TASK PROMPT:
Extract the lines between the ones holding "from math import radians" and "pose from metres", inclusive, exactly as written and nothing more.

DATA EXCERPT:
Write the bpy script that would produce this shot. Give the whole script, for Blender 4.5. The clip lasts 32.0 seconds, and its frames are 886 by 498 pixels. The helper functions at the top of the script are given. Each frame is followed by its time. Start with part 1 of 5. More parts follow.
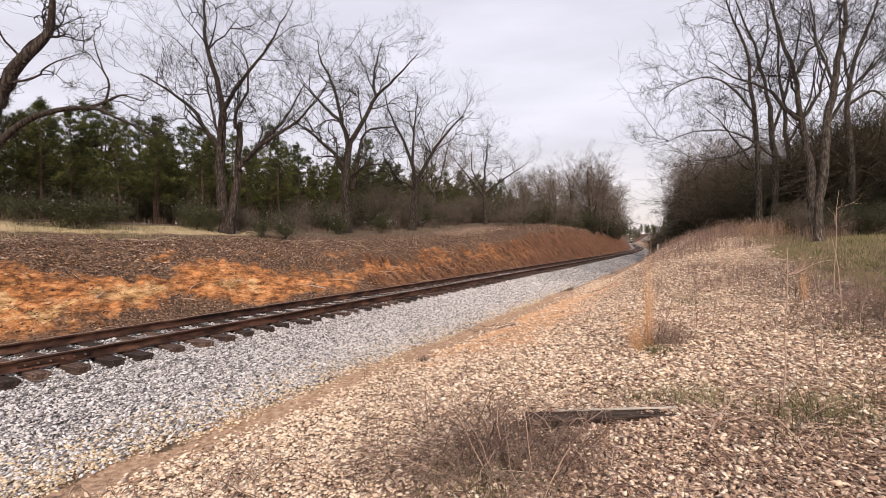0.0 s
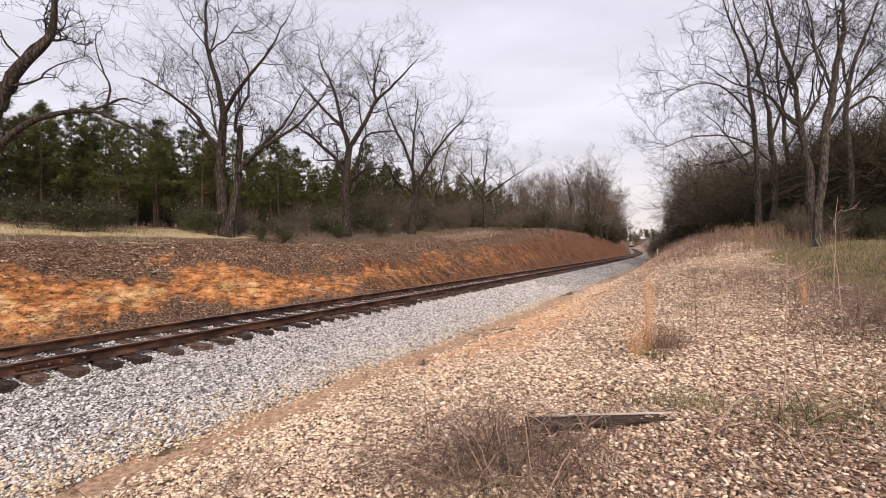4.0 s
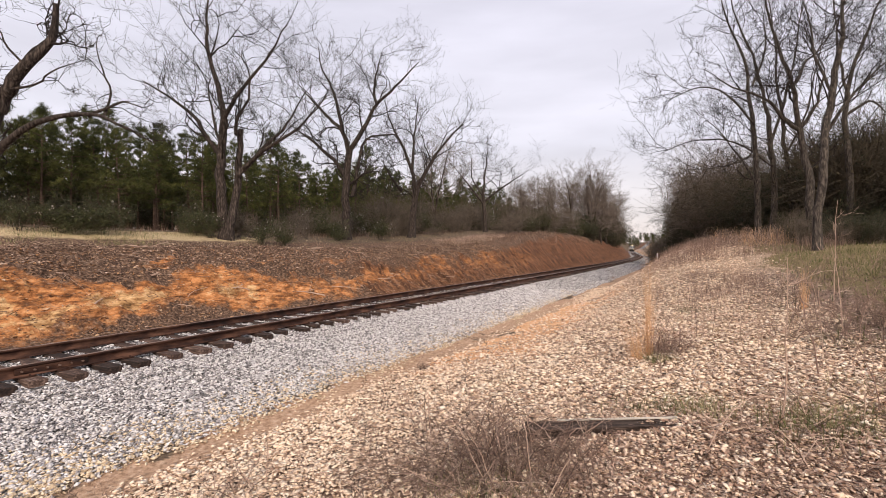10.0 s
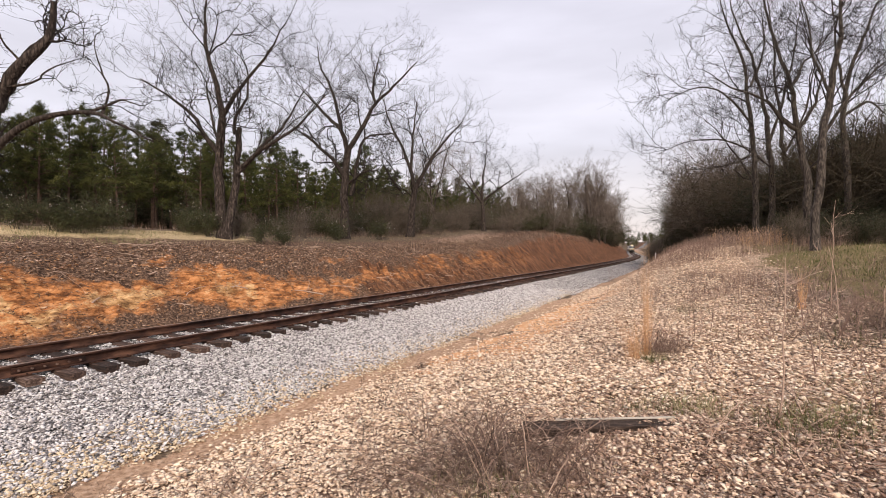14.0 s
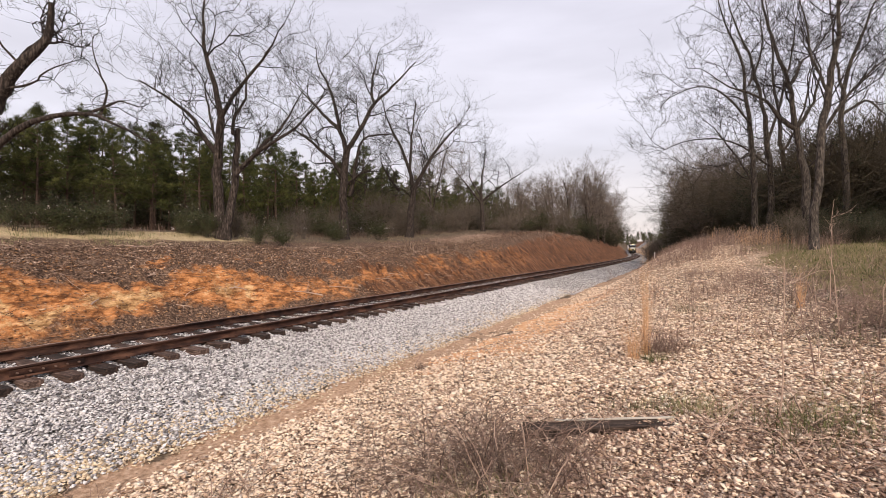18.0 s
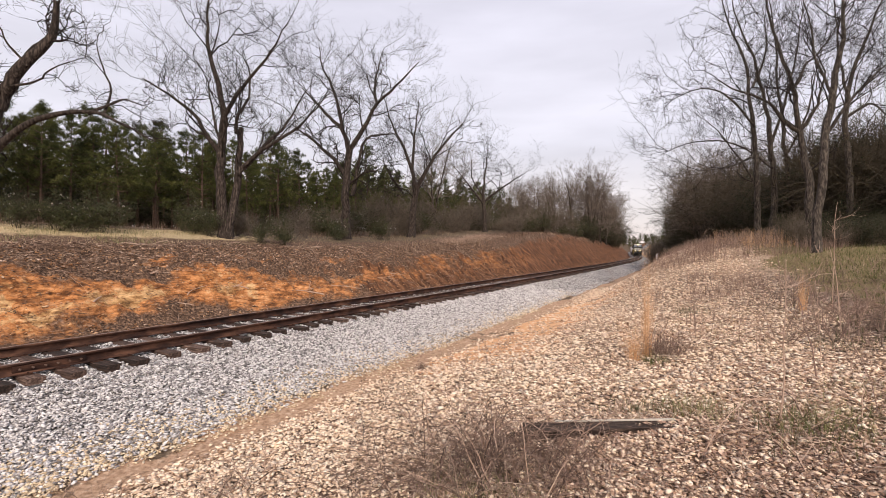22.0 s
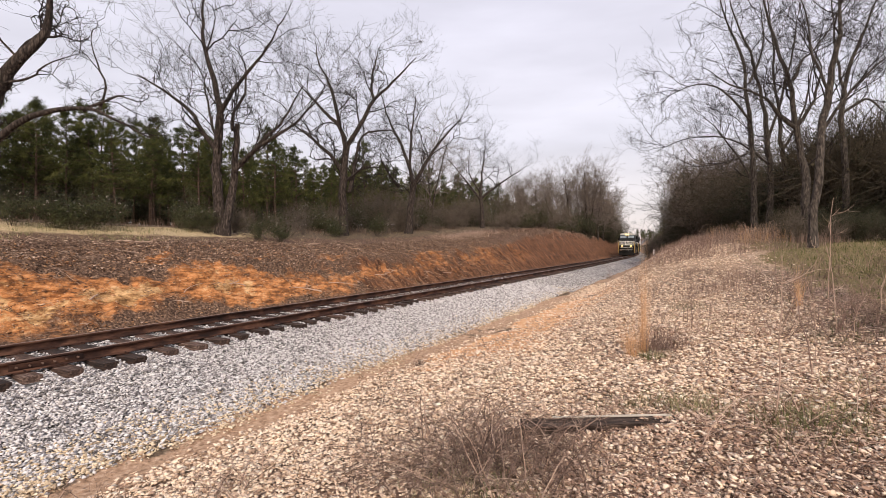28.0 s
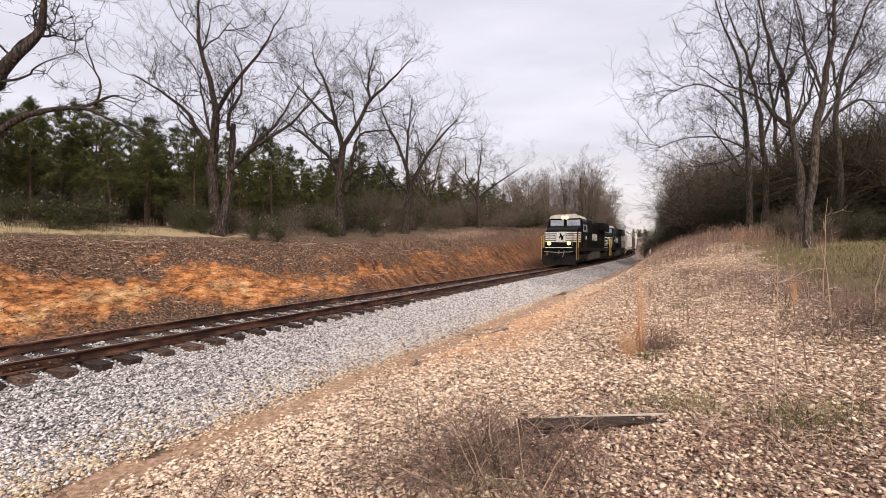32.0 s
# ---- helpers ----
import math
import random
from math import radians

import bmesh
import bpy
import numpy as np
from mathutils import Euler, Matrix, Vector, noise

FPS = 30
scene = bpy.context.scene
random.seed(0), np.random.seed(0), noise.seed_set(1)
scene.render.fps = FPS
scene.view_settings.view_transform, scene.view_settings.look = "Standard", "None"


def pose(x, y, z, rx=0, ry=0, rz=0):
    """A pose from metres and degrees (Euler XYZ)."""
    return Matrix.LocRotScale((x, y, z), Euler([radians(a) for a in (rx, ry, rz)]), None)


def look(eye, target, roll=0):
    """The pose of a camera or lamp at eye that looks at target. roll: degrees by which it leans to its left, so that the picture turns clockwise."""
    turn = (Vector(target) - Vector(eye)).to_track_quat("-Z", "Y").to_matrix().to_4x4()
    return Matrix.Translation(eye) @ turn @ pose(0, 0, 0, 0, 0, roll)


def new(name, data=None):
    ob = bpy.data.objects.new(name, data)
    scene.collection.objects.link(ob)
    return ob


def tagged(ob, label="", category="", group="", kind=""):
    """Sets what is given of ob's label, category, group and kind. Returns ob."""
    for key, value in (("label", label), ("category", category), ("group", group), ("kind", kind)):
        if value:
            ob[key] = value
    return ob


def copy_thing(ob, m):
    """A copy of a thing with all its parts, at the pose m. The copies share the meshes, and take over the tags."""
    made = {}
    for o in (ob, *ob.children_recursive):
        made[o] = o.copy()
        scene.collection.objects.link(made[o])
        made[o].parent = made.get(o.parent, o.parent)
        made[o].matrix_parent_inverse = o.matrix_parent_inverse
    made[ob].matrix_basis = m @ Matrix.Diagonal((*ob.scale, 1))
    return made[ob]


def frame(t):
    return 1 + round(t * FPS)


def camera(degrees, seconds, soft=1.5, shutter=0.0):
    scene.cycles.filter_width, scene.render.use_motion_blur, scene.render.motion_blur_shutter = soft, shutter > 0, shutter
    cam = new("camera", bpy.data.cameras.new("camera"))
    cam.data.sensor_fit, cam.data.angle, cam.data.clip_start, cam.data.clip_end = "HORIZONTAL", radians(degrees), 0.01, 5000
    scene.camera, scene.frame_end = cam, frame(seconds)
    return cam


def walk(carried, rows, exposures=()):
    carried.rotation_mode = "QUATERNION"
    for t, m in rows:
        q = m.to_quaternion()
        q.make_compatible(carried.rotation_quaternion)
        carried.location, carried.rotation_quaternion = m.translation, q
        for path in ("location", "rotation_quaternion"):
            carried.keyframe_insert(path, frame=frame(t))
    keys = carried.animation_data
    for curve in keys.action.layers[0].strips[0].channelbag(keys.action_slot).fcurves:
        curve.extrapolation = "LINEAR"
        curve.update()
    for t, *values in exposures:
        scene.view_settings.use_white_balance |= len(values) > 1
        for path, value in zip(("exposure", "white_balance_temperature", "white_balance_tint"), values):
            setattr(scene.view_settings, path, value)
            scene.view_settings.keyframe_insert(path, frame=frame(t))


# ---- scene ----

FINISHED EXERCISE:
from math import radians

import bmesh
import bpy
import numpy as np
from mathutils import Euler, Matrix, Vector, noise

FPS = 30
scene = bpy.context.scene
random.seed(0), np.random.seed(0), noise.seed_set(1)
scene.render.fps = FPS
scene.view_settings.view_transform, scene.view_settings.look = "Standard", "None"


def pose(x, y, z, rx=0, ry=0, rz=0):
    """A pose from metres and degrees (Euler XYZ)."""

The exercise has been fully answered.